Nous poursuivons la marche à travers une vallée moins spectaculaire que la première, en coupant à mi-hauteur. Nous rencontrons une jeune paysanne qui se défoule avec nous en se plaignant de sa rude vie et de son mari émigré en Arabie Saoudite.

Au coucher du soleil nous marchons toujours et ne savons pas si nous allons continuer ou chercher abri pour la nuit. Un homme nous invite chez lui. Nous hésitons, puis poursuivons un bout. L’homme nous suit discrètement et réitère son invitation : étant donné que le soleil est descendu nous acceptons. On nous ouvre une pièce dépouillée avec un sol en ciment, deux petites fenêtres et le plafond en roseaux tressés. Il jette deux minces matelas par terre et nous apportes quelques couvertures à l’aspect crasseux. Il n’y a pas d’électricité, ni d’eau, ni de salle de bain.

La nouvelle de notre arrivée se répand entre le très petit nombre de maisons du hameau et tous entrent pour nous voir. Je compte 35 personnes, bondées les unes contre les autres, assises pour admirer la nouveauté de ces étrangers venus dans un village qui n’en a peut-être jamais vu même de passage ; des étrangers hagards d’une journée de marche et incertains sur la façon de réagir devant tant d’intérêt.

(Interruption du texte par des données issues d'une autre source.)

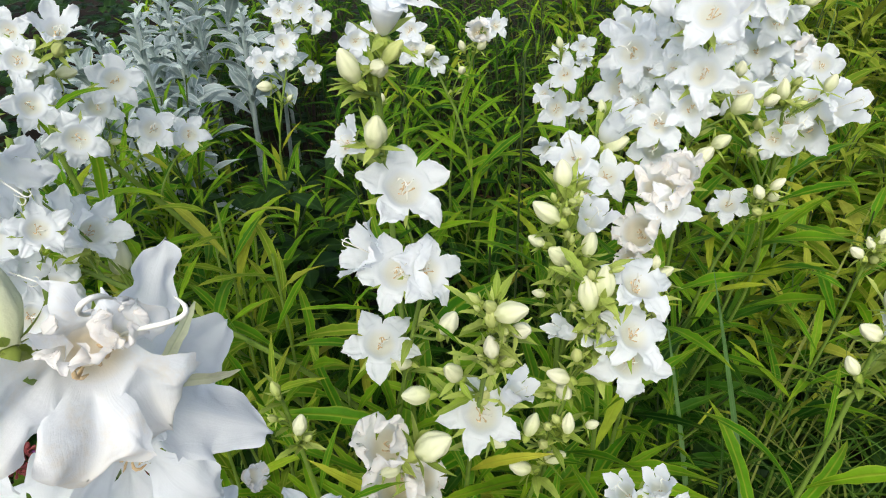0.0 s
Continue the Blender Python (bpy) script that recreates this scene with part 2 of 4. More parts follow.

Comme si ce n’était pas assez, Sarah nous prévient bientôt de ce qu’elle est en train de subir pendant que Géraldine et moi nous sommes occupés avec un autre groupe de personnes : une paysanne très entreprenante lui palpe insistamment la poitrine et lui adresse des regards intenses. Elle nous dit de lui passer tout de suite la couverture qui, pour sale qu’elle soit, lui permettra de s’envelopper et faire un écran. Empressement on nous apporte du pain et une gamelle avec deux petits poissons submergés dans une huile rougeâtre pour tremper. Ensuite arrive le narguilé et il fument pendant qu’il jouissent de ce changement inattendu dans la routine du village.

Une femme âgée raconte à Sarah, en montrant le livre d’anglais sur lequel enseignait son fis, l’accident tragique d’une voiture précipitée de la montagne qui l’a tué. La veuve, une femme affectueuse et gentille, ouverte même à mon égard, m’adresse les attentions d’une mère et toute sa douceur.